■ **To do**
What is to be transcribed is the run of lines opening with the one that has "# ---- helpers" and closing with the one that has "return 1 + round(t * FPS)", and only that run, exactly.

■ **Dataset excerpt**
— Begin —

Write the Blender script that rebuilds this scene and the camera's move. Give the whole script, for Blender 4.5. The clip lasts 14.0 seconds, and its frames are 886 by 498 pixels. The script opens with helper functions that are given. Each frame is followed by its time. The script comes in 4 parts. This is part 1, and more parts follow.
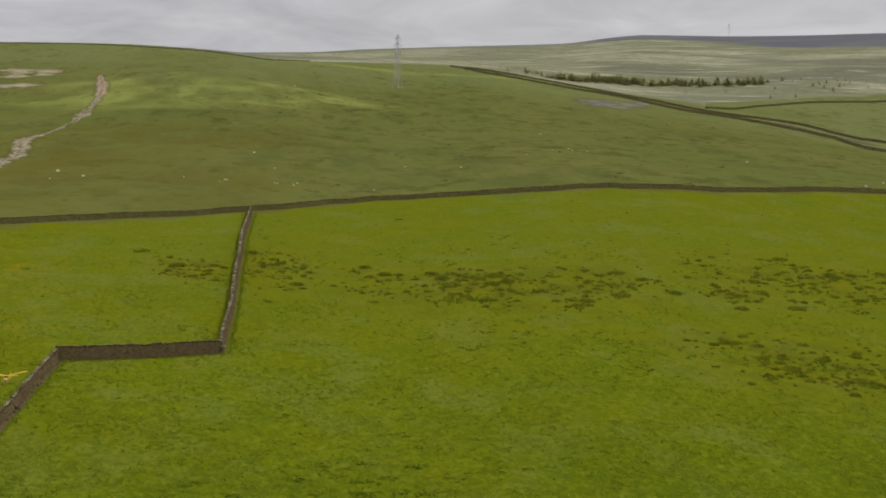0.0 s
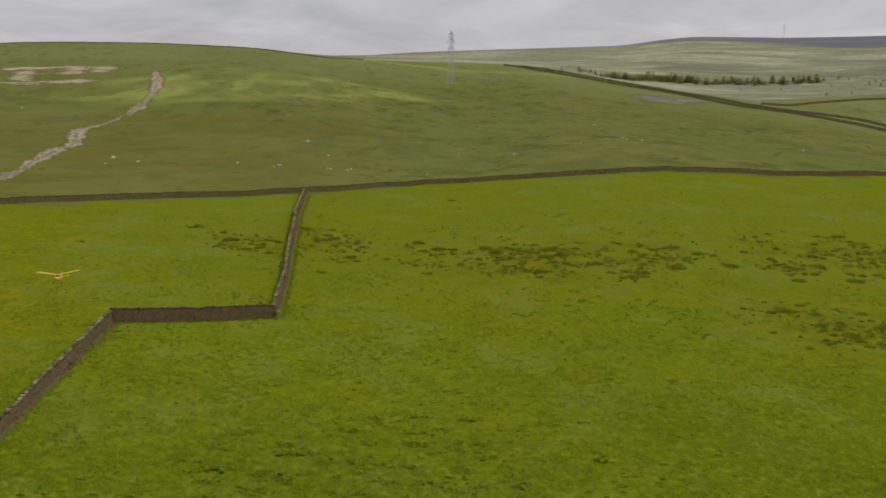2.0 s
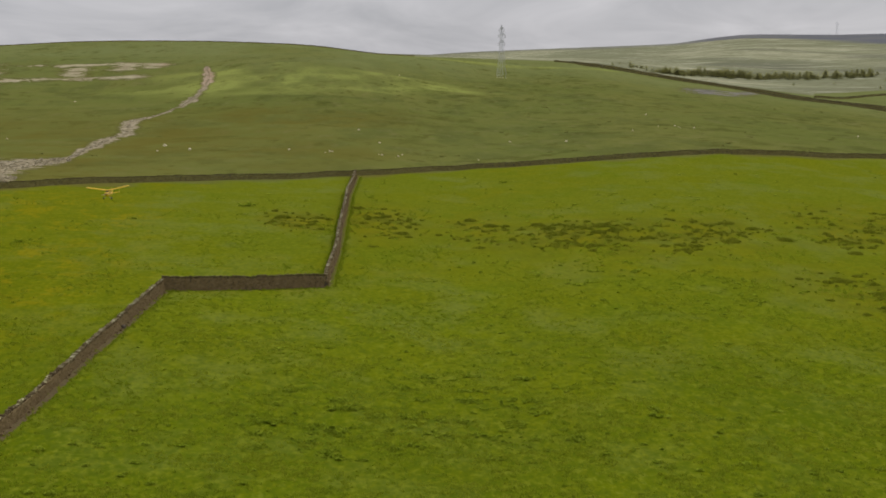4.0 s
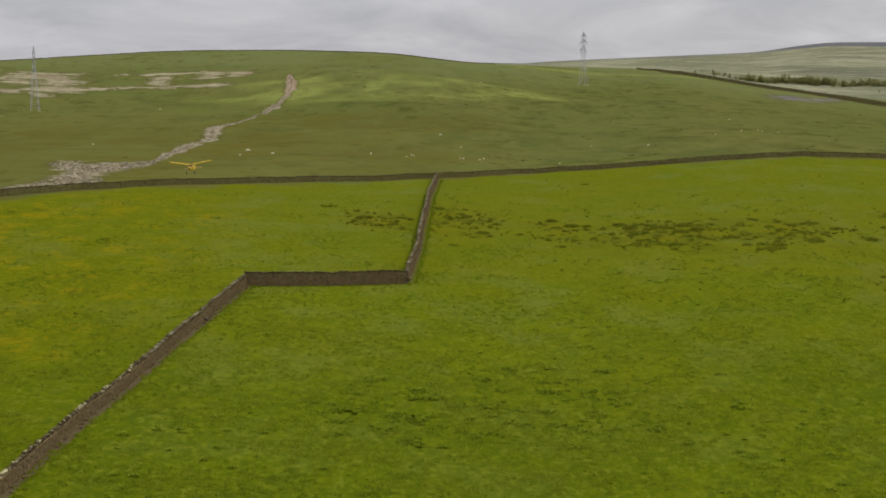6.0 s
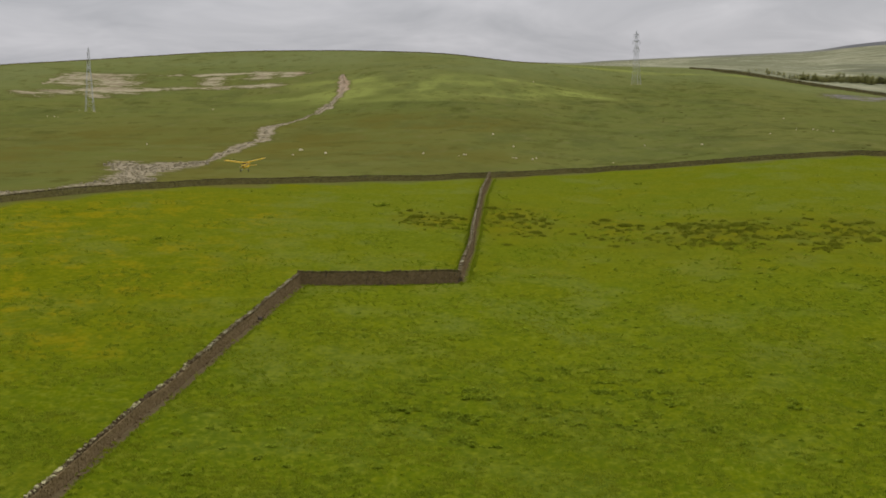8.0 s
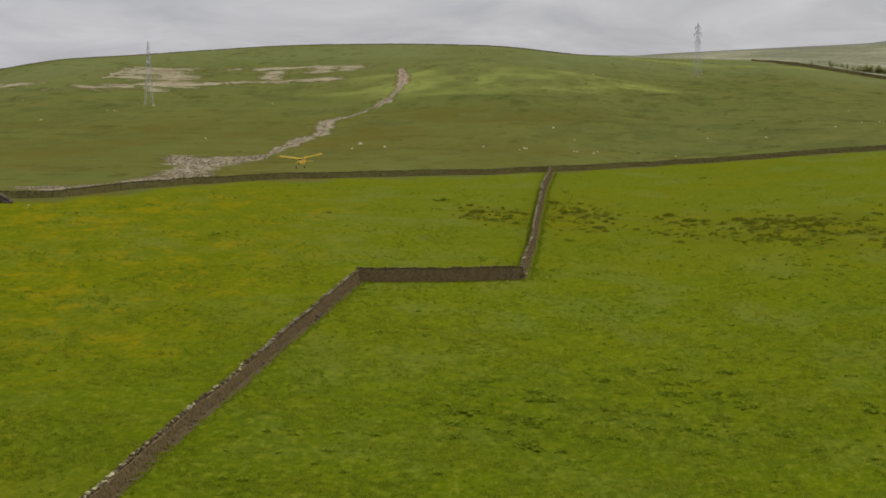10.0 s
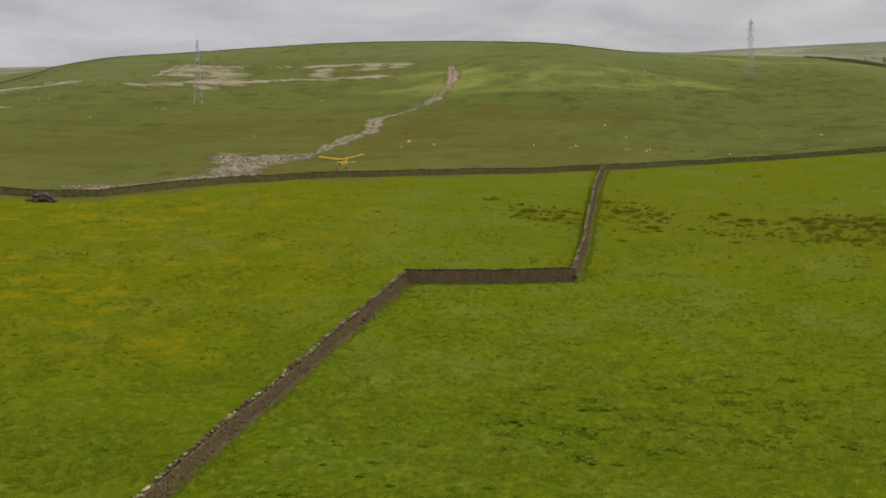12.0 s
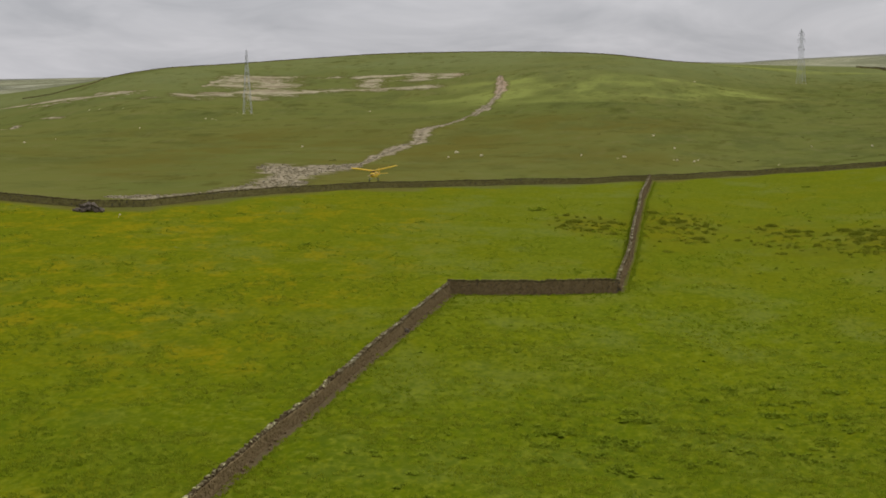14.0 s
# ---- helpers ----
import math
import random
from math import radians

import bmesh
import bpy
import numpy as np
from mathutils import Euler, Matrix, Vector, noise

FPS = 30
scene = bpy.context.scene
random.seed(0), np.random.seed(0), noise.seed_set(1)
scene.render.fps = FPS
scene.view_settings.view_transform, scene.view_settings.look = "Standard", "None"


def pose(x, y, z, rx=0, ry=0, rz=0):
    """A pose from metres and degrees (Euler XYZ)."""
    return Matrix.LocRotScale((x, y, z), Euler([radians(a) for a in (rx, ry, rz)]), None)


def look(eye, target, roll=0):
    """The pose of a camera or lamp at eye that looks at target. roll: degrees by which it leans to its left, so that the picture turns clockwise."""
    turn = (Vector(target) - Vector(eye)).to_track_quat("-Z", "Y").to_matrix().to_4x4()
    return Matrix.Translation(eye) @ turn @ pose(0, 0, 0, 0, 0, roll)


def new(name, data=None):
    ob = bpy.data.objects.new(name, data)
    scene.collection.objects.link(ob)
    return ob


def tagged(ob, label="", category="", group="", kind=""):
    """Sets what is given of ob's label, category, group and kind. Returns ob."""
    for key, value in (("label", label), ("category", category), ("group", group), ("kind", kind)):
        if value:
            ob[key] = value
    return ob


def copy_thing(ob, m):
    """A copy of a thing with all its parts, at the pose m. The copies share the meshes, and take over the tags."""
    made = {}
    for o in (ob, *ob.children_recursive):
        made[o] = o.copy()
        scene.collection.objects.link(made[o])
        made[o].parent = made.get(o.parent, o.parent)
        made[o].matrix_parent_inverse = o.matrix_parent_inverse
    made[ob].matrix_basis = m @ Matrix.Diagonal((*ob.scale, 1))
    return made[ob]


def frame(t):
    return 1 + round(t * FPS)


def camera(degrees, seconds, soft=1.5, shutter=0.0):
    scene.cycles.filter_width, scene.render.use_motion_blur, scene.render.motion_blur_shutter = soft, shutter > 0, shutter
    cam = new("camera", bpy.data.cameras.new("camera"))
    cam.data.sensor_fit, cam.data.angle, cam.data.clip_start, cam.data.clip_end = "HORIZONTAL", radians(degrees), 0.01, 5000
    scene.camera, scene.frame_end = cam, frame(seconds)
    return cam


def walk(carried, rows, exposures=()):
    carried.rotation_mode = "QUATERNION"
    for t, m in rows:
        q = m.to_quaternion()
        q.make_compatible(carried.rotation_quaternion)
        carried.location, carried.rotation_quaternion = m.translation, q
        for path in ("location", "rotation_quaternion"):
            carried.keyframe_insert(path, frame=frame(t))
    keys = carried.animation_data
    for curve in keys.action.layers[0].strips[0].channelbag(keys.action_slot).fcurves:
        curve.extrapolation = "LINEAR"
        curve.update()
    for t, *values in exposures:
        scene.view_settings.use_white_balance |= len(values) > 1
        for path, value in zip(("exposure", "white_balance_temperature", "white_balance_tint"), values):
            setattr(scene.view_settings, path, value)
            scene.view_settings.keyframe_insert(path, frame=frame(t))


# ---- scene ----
cam = camera(29.28, 14.0, soft=1.8)
#        seconds, x, y, z, heading to the left, pitch, roll
ROWS = (
    (0.0, 0.070, -1.142, 32.724, -5.149, -6.404, 0.788),
    (0.5, 0.052, -1.357, 31.734, -4.751, -6.371, 0.797),
    (1.0, 0.092, -1.183, 30.600, -4.223, -6.344, 0.718),
    (1.5, 0.116, -0.903, 29.515, -3.714, -6.287, 0.656),
    (2.0, 0.124, -0.613, 28.416, -3.329, -6.272, 0.579),
    (4.5, 0.049, 0.169, 24.304, -0.840, -6.180, 0.056),
    (5.0, 0.037, 0.001, 23.908, 0.012, -6.080, 0.007),
    (5.5, 0.134, -0.235, 23.661, 0.620, -5.983, -0.036),
    (6.0, 0.155, -0.204, 23.464, 1.183, -5.887, -0.111),
    (6.5, 0.140, -0.303, 23.437, 1.398, -5.877, -0.119),
    (7.0, 0.063, -0.053, 23.384, 1.840, -5.851, -0.199),
    (7.5, 0.030, 0.033, 23.352, 2.382, -5.923, -0.277),
    (8.0, 0.040, 0.224, 23.346, 2.952, -5.879, -0.273),
    (10.5, -0.541, 4.916, 23.235, 5.427, -6.149, -0.496),
    (11.0, -0.650, 6.102, 23.217, 5.878, -6.179, -0.502),
    (11.5, -0.777, 7.180, 23.160, 6.235, -6.148, -0.558),
    (12.0, -0.811, 7.929, 23.144, 6.644, -6.157, -0.572),
    (12.5, -0.721, 8.259, 23.139, 7.046, -6.082, -0.594),
    (13.0, -0.606, 8.416, 23.144, 7.482, -5.974, -0.584),
    (13.5, -0.427, 8.364, 23.137, 7.908, -5.870, -0.620),
    (14.0, -0.234, 8.277, 23.159, 8.333, -5.793, -0.624),
)


def stand(x, y, z, heading, pitch, roll):
    return pose(x, y, z, 0, 0, heading) @ pose(0, 0, 0, 90 + pitch) @ pose(0, 0, 0, 0, 0, roll)


walk(cam, [(row[0], stand(*row[1:])) for row in ROWS], exposures=((0.0, 0.0), (14.0, 0.0)))

# ---- sky and sun: a bright overcast day ----
SUN_UP, SUN_ROUND = 48.0, 35.0
world = bpy.data.worlds.new("overcast_sky")
scene.world = world
world.use_nodes = True


def sky_nodes():
    tree = world.node_tree
    n, l = tree.nodes, tree.links
    n.clear()
    out = n.new("ShaderNodeOutputWorld")
    back = n.new("ShaderNodeBackground")
    sky = n.new("ShaderNodeTexSky")
    sky.sky_type, sky.sun_disc = "NISHITA", False
    sky.sun_elevation, sky.sun_rotation = radians(SUN_UP), radians(SUN_ROUND)
    coord = n.new("ShaderNodeTexCoord")
    split = n.new("ShaderNodeSeparateXYZ")
    l.new(coord.outputs["Generated"], split.inputs[0])
    # cloud deck: the direction is laid onto a flat layer, so that clouds draw out towards the horizon
    rise = n.new("ShaderNodeMath"); rise.operation = "MAXIMUM"; rise.inputs[1].default_value = 0.0
    l.new(split.outputs["Z"], rise.inputs[0])
    lift = n.new("ShaderNodeMath"); lift.operation = "ADD"; lift.inputs[1].default_value = 0.2
    l.new(rise.outputs[0], lift.inputs[0])
    flat = n.new("ShaderNodeVectorMath"); flat.operation = "DIVIDE"
    both = n.new("ShaderNodeCombineXYZ")
    for k in range(3):
        l.new(lift.outputs[0], both.inputs[k])
    l.new(coord.outputs["Generated"], flat.inputs[0])
    l.new(both.outputs[0], flat.inputs[1])
    size = n.new("ShaderNodeMapping")
    size.inputs["Scale"].default_value = (2.4, 1.8, 0.0)
    size.inputs["Location"].default_value = (3.1, 1.7, 0.0)
    l.new(flat.outputs[0], size.inputs["Vector"])
    cloud = n.new("ShaderNodeTexNoise")
    cloud.inputs["Scale"].default_value, cloud.inputs["Detail"].default_value = 1.0, 4.5
    cloud.inputs["Roughness"].default_value, cloud.inputs["Distortion"].default_value = 0.58, 0.6
    l.new(size.outputs[0], cloud.inputs["Vector"])
    ramp = n.new("ShaderNodeValToRGB")
    ramp.color_ramp.elements[0].position, ramp.color_ramp.elements[0].color = 0.33, (0.44, 0.445, 0.48, 1)
    ramp.color_ramp.elements[1].position, ramp.color_ramp.elements[1].color = 0.68, (0.61, 0.605, 0.64, 1)
    l.new(cloud.outputs["Fac"], ramp.inputs[0])
    # an overcast sky is about three times as bright overhead as at the horizon
    high = n.new("ShaderNodeMapRange")
    high.inputs["From Min"].default_value, high.inputs["From Max"].default_value = 0.08, 1.0
    high.inputs["To Min"].default_value, high.inputs["To Max"].default_value = 1.0, 2.0
    l.new(split.outputs["Z"], high.inputs["Value"])
    deck = n.new("ShaderNodeVectorMath"); deck.operation = "SCALE"
    l.new(ramp.outputs[0], deck.inputs[0])
    l.new(high.outputs[0], deck.inputs["Scale"])
    thin = n.new("ShaderNodeVectorMath"); thin.operation = "SCALE"
    thin.inputs["Scale"].default_value = 0.06
    l.new(sky.outputs[0], thin.inputs[0])
    mix = n.new("ShaderNodeMix"); mix.data_type = "RGBA"
    mix.inputs["Factor"].default_value = 0.9
    l.new(thin.outputs[0], mix.inputs["A"])
    l.new(deck.outputs[0], mix.inputs["B"])
    l.new(mix.outputs["Result"], back.inputs["Color"])
    back.inputs["Strength"].default_value = 1.0
    l.new(back.outputs[0], out.inputs[0])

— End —

■ **Reply**
# ---- helpers ----
import math
import random
from math import radians

import bmesh
import bpy
import numpy as np
from mathutils import Euler, Matrix, Vector, noise

FPS = 30
scene = bpy.context.scene
random.seed(0), np.random.seed(0), noise.seed_set(1)
scene.render.fps = FPS
scene.view_settings.view_transform, scene.view_settings.look = "Standard", "None"


def pose(x, y, z, rx=0, ry=0, rz=0):
    """A pose from metres and degrees (Euler XYZ)."""
    return Matrix.LocRotScale((x, y, z), Euler([radians(a) for a in (rx, ry, rz)]), None)


def look(eye, target, roll=0):
    """The pose of a camera or lamp at eye that looks at target. roll: degrees by which it leans to its left, so that the picture turns clockwise."""
    turn = (Vector(target) - Vector(eye)).to_track_quat("-Z", "Y").to_matrix().to_4x4()
    return Matrix.Translation(eye) @ turn @ pose(0, 0, 0, 0, 0, roll)


def new(name, data=None):
    ob = bpy.data.objects.new(name, data)
    scene.collection.objects.link(ob)
    return ob


def tagged(ob, label="", category="", group="", kind=""):
    """Sets what is given of ob's label, category, group and kind. Returns ob."""
    for key, value in (("label", label), ("category", category), ("group", group), ("kind", kind)):
        if value:
            ob[key] = value
    return ob


def copy_thing(ob, m):
    """A copy of a thing with all its parts, at the pose m. The copies share the meshes, and take over the tags."""
    made = {}
    for o in (ob, *ob.children_recursive):
        made[o] = o.copy()
        scene.collection.objects.link(made[o])
        made[o].parent = made.get(o.parent, o.parent)
        made[o].matrix_parent_inverse = o.matrix_parent_inverse
    made[ob].matrix_basis = m @ Matrix.Diagonal((*ob.scale, 1))
    return made[ob]


def frame(t):
    return 1 + round(t * FPS)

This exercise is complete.